In an effort to achieve better common understanding by competent authorities and financial sector operators of the European Union’s anti-money laundering regulatory framework, on 2 August  the European Banking Authority (EBA) launched a public consultation on draft Guidelines on the policies and procedures around compliance management and the role and responsibilities of the AML/CFT Compliance Officer under Article 8 and Chapter VI of Directive (EU) 2015/849. 
Since 2015, several reports  have highlighted the uneven and ineffective application of the requirements set out in Directive 2015/849.
This Directive provides that a compliance officer should only be appointed by obliged entities “where appropriate with regard to the size and nature of the business”.  Given this rather general wording, some financial sector operators determined they had no need to appoint a compliance officer.
However, the Guidelines now make it clear that all financial sector firms must do so: other obliged entities (independent legal professionals, estate agents, etc.) may still apply the distinctly vague proportionality test.
The Guidelines also provide some direction on the general responsibilities and duties of a compliance officer.
Effective and proportionate application
Under the Guidelines, proportionality and effectiveness for a financial sector operator are to be assessed by reference to its type, size, internal organization, nature, scope and the complexity of its activities, as well as the money laundering and/or terrorist financing risks to which it is potentially exposed.
Whereas proportionality is relatively easy to determine, the question remains of how effectiveness is to be assessed based on the above-mentioned criteria.
Effectiveness implies high quality AML/CFT control procedures. In practical terms, this means providing adequate resources, hiring suitably qualified staff, adapting the corporate governance documents, and developing internal reporting policies. Taking these steps should ensure that senior management has clearly defined responsibilities and create an efficient reporting flow, aimed at identifying information that highlights money laundering and/or terrorist financing concerns.
These operational issues, previously identified as deficient, precipitated the introduction of the new Guidelines.
For example, in their 2017 Joint Opinion on the risks of money laundering and terrorist financing affecting the EU’s financial sector, the European Supervisory Authorities concluded that senior management of some financial sector operators see AML/CFT issues as immaterial, especially when set alongside a corporate culture that pursues profits at the expense of robust compliance. This means that safeguarding adequate resources and hiring qualified staff for AML/CFT roles was not seen as a priority, which adversely affected the quality of the relevant control procedures.

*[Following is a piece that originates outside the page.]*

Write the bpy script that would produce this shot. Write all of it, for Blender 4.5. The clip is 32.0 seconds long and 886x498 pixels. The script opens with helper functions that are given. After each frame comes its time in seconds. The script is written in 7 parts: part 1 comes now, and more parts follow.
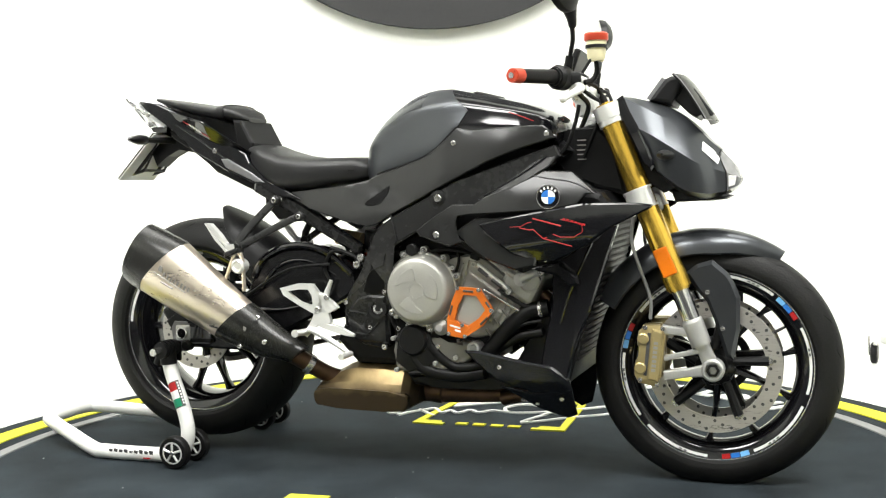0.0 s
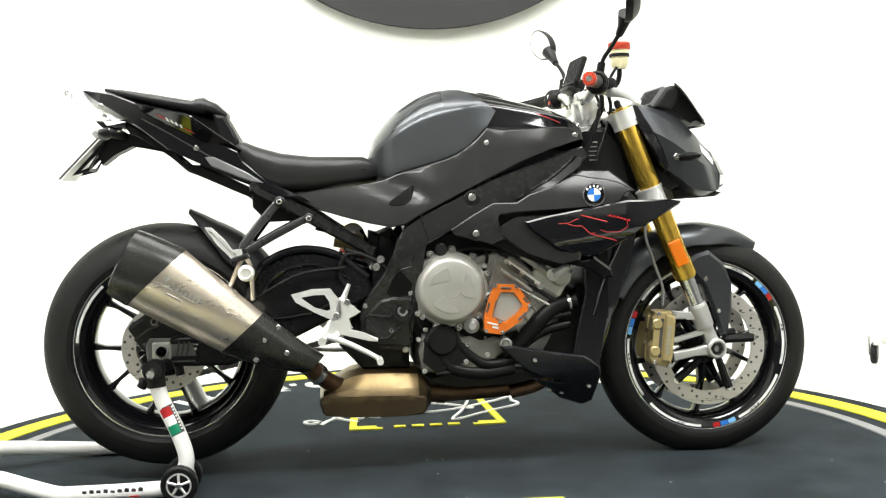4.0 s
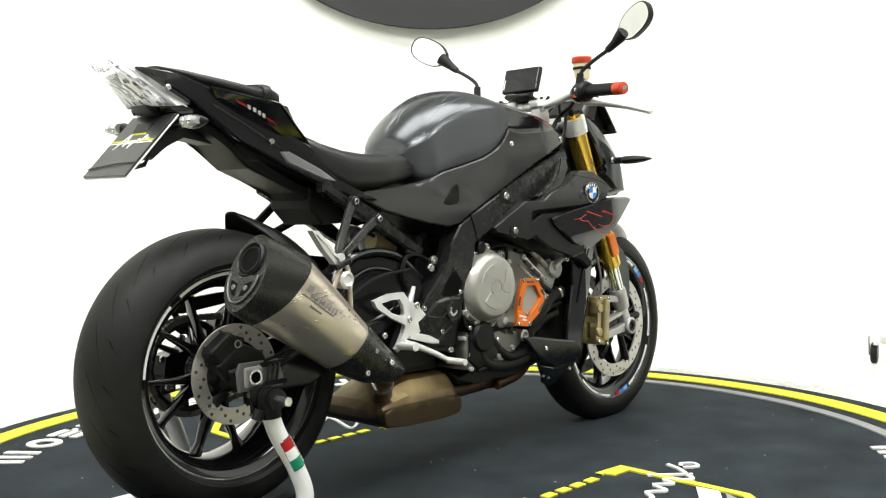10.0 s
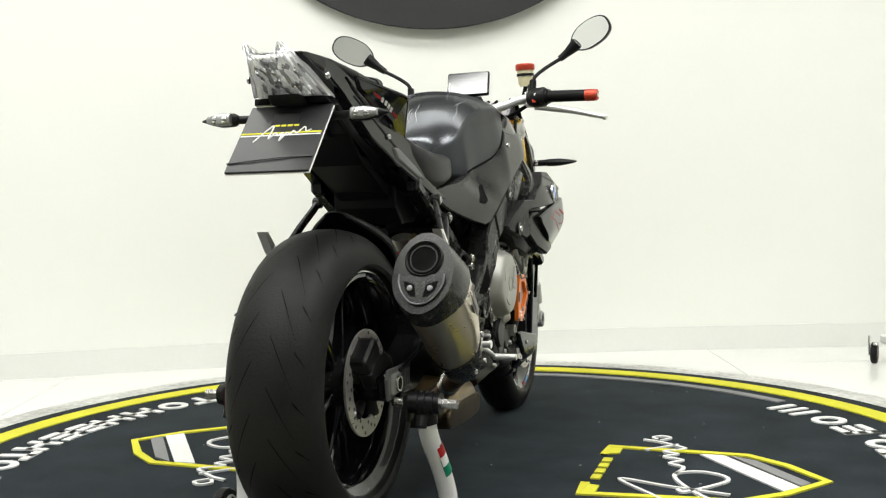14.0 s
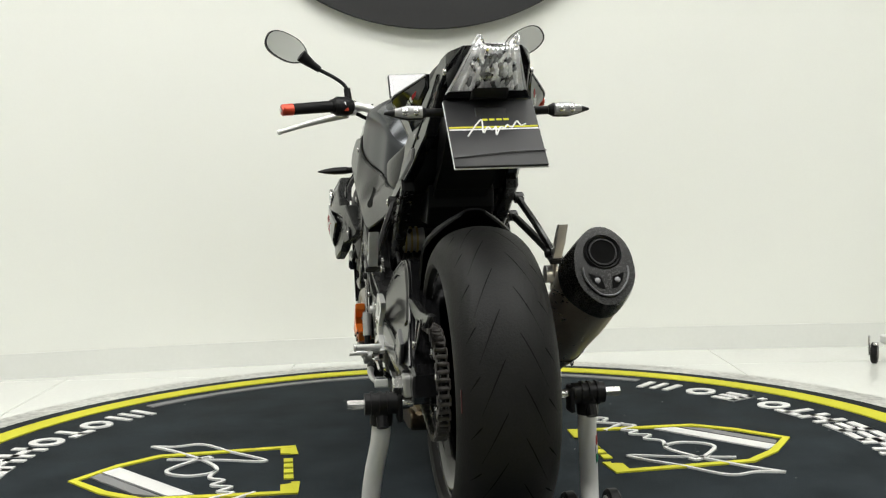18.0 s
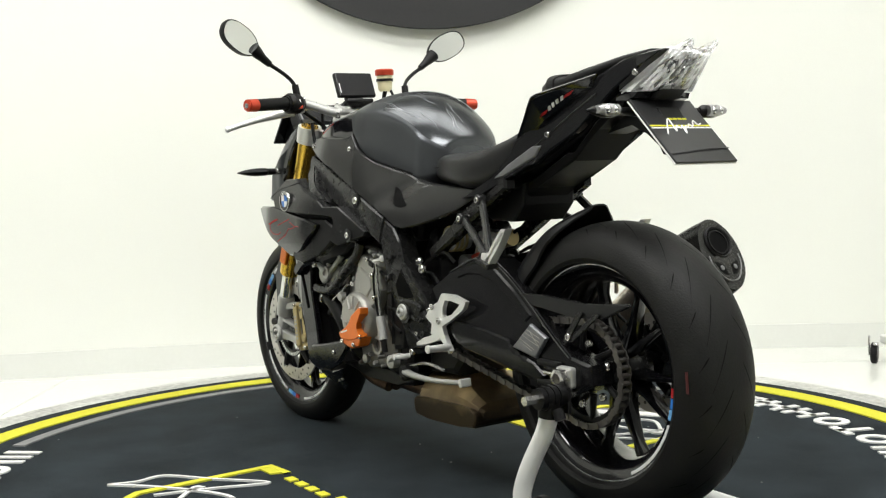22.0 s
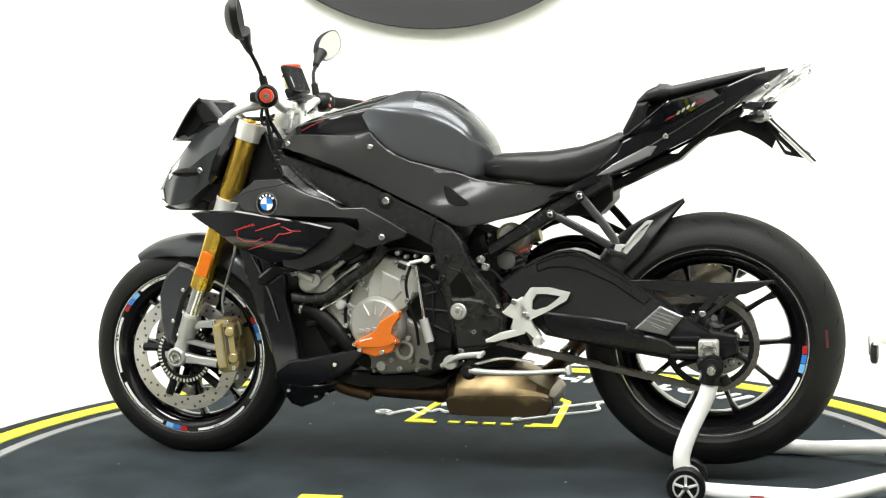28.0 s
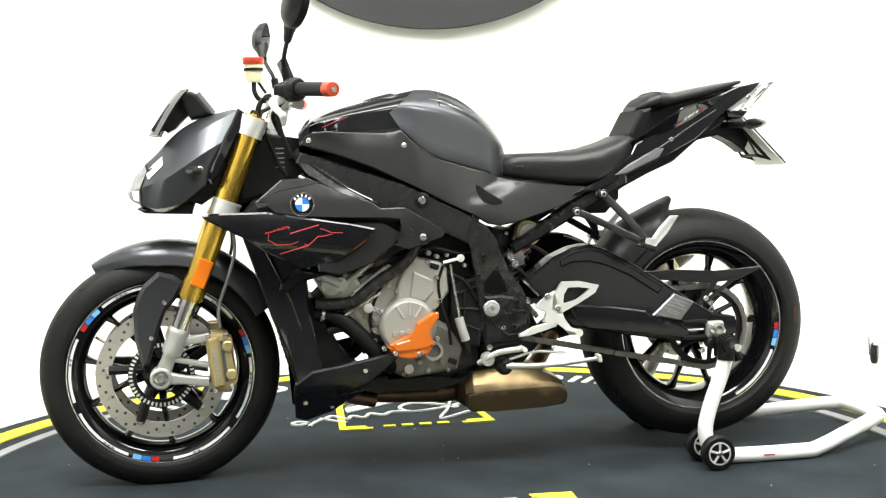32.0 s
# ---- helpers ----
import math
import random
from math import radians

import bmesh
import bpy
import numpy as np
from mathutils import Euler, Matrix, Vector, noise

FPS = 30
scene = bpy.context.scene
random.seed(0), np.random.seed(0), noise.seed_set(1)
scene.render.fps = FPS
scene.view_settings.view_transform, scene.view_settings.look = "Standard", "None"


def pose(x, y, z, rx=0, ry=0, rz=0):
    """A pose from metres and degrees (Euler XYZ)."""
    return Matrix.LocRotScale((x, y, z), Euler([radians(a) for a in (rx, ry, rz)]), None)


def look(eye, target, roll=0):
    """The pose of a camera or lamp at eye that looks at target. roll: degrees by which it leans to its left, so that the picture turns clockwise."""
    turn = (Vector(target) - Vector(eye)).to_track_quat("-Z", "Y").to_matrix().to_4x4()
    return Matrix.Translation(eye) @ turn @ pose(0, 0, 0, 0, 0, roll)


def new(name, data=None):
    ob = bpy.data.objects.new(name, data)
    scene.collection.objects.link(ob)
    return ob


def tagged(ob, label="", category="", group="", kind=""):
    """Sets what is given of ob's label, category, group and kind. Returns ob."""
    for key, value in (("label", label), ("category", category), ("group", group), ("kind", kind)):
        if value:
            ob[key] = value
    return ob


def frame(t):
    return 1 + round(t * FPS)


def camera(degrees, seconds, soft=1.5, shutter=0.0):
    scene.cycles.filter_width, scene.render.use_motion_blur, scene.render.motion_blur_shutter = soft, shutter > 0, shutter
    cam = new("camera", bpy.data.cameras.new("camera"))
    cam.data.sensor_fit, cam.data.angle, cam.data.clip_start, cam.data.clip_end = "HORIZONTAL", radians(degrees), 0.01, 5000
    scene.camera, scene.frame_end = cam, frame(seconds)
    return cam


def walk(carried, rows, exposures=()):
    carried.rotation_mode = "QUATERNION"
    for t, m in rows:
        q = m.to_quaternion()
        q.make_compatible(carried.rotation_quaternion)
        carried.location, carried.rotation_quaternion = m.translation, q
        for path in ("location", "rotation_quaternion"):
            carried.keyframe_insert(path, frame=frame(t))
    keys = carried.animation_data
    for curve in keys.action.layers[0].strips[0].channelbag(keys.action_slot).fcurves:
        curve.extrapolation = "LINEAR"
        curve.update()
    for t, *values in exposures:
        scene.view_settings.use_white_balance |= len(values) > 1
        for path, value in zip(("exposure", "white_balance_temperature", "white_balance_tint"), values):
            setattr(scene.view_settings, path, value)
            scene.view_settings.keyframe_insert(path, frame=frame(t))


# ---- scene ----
from mathutils.bvhtree import BVHTree

# The camera stands on its tripod; the turntable turns before it.
LENS = 44.07
EYE = (0.0, -2.927, 0.764)
AIM = (0.0149, -0.0029, 0.5727)
cam = camera(LENS, 32.0, 1.2)
CAM_POSE = look(EYE, AIM, -1.366)
walk(cam, [(0.0, CAM_POSE), (32.0, CAM_POSE)],
     exposures=[(0.0, 0.22), (3.0, 0.26), (6.0, 0.20), (10.0, -0.05), (12.0, -0.32), (13.0, -0.49), (14.5, -0.67), (16.5, -0.82), (18.0, -0.87), (20.0, -0.86), (22.0, -0.58), (23.5, -0.36), (25.0, -0.10), (28.0, 0.24), (32.0, 0.45)])

# ---- light: a white showroom lit by ceiling panels ----
world = bpy.data.worlds.new("world")
scene.world = world
world.use_nodes = True
world.node_tree.nodes["Background"].inputs[0].default_value = (1.0, 1.0, 0.97, 1)
world.node_tree.nodes["Background"].inputs[1].default_value = 0.03
CEIL = 3.3
PANELS = [(-1.5, 0.1, 17), (0.0, 0.0, 23), (1.5, 0.1, 17), (-1.25, -1.9, 98), (1.25, -1.9, 98)]
for px, py, watts in PANELS:
    lamp = bpy.data.lights.new("ceiling_panel_light", "AREA")
    lamp.shape, lamp.size, lamp.size_y, lamp.energy, lamp.color = "RECTANGLE", 1.5, 0.9, watts, (1.0, 1.0, 0.975)
    new("ceiling_panel_light", lamp).matrix_basis = pose(px, py, CEIL - 0.07)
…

In addition, a 2019 Report from the European Commission on the assessment of recent alleged money laundering cases involving EU credit institutions suggested that many of the entities under review had not established adequate risk management systems and controls. The report’s analysis revealed deficiencies in governance arrangements, internal reporting and group policies, as well as senior management responsibilities and accountability.

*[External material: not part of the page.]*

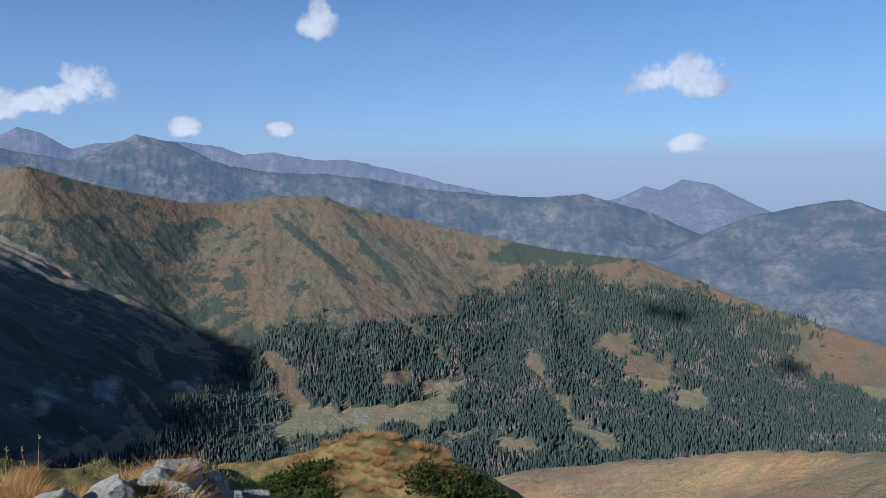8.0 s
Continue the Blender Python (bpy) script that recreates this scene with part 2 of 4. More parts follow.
def crest(name, fall, depth, width, line, fall_right=None):
    CRESTS.append((name, fall, depth, width, line, fall_right or fall))


crest("big", 0.72, 7, 75, [(2, 1250, 0.6), (5.8, 1400, 3.55), (9.6, 1460, 4.2), (14.1, 1550, 3.9), (15.3, 1575, 3.65), (19.5, 1680, 5.15),
      (21.1, 1730, 6.25), (22.4, 1770, 7.5), (23.3, 1800, 8.2), (24.2, 1825, 8.7), (25.5, 1860, 9.05)])
crest("big", 0.66, 13, 44, [(25.5, 1860, 9.05), (26.4, 1860, 8.95), (27.2, 1860, 8.65), (28.6, 1855, 8.05), (29.9, 1850, 7.4), (31.7, 1850, 6.5), (33.6, 1850, 5.6), (34.5, 1850, 5.4)])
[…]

Similarly, effectiveness can also stem from appropriate interaction between the supervisory authorities and senior management of the financial sector operators concerned. This reinforces the need for involvement by these operators in AML/CFT issues, clear lines of responsibility, and even a direct line with staff who have AML/CFT responsibility.

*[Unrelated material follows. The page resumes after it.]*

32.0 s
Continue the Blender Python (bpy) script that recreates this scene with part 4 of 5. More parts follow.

In its 2019/20 AML/CFT review of competent authorities, the EBA found that in some Member States, supervisors who were responsible for the AML/CFT supervision of banks did not interact with those banks’ senior management. This oversight occurred because there was no legal or regulatory requirement to appoint a relevant compliance officer of sufficient seniority to report to the financial institution’s senior management body. The EBA emphasised that as a result, there was a risk that AML/CFT supervision may not be effective in those Member States.
Consequence of group compliance requirements
Given the obligation imposed by Directive 2015/849 for groups of companies to appoint a compliance officer at the parent company level, who is responsible for ensuring that compliance with AML/CFT programs is developed at group level for all global subsidiaries, certain points are worth considering.
First, this obligation may impact relations between businesses in the EU and the United Kingdom (or any other third country). Subsidiaries located in third country jurisdictions will have to look into whether they have an obligation to appoint a local compliance officer to meet the obligations of their parent companies based in EU Member States. There is also the question of whether parent companies based in third countries have an obligation to appoint a global compliance officer to ensure Directive compliance of subsidiaries located in EU Member States.
We also consider that the EU Directive 2015/849 imposes an obligation on groups of companies to implement effective AML/CFT programs in accordance with EU law at the level of majority-owned subsidiaries located in third countries,.
The Guidelines note that competent authorities of EU Member States also have a duty to review AML/CFT compliance in the financial sector operators in their jurisdictions. Breaches of obligations under Directive 2015/849carry administrative sanctions up to €5m, or 10% of the operator’s total annual turnover, whichever is greater.
It remains to be seen whether the requirement to appoint a compliance officer will be deemed adequate cause to trigger extraterritorial intervention by EU Member States’ authorities under Directive 2015/849.
Even though the Guidelines will help financial sector operators interpret their AML/CFT obligations, some aspects remain unclear, namely, when other obliged entities need to appoint a compliance officer, the criteria around effective and proportionate application of the requirements, and scope for extraterritorial enforcement.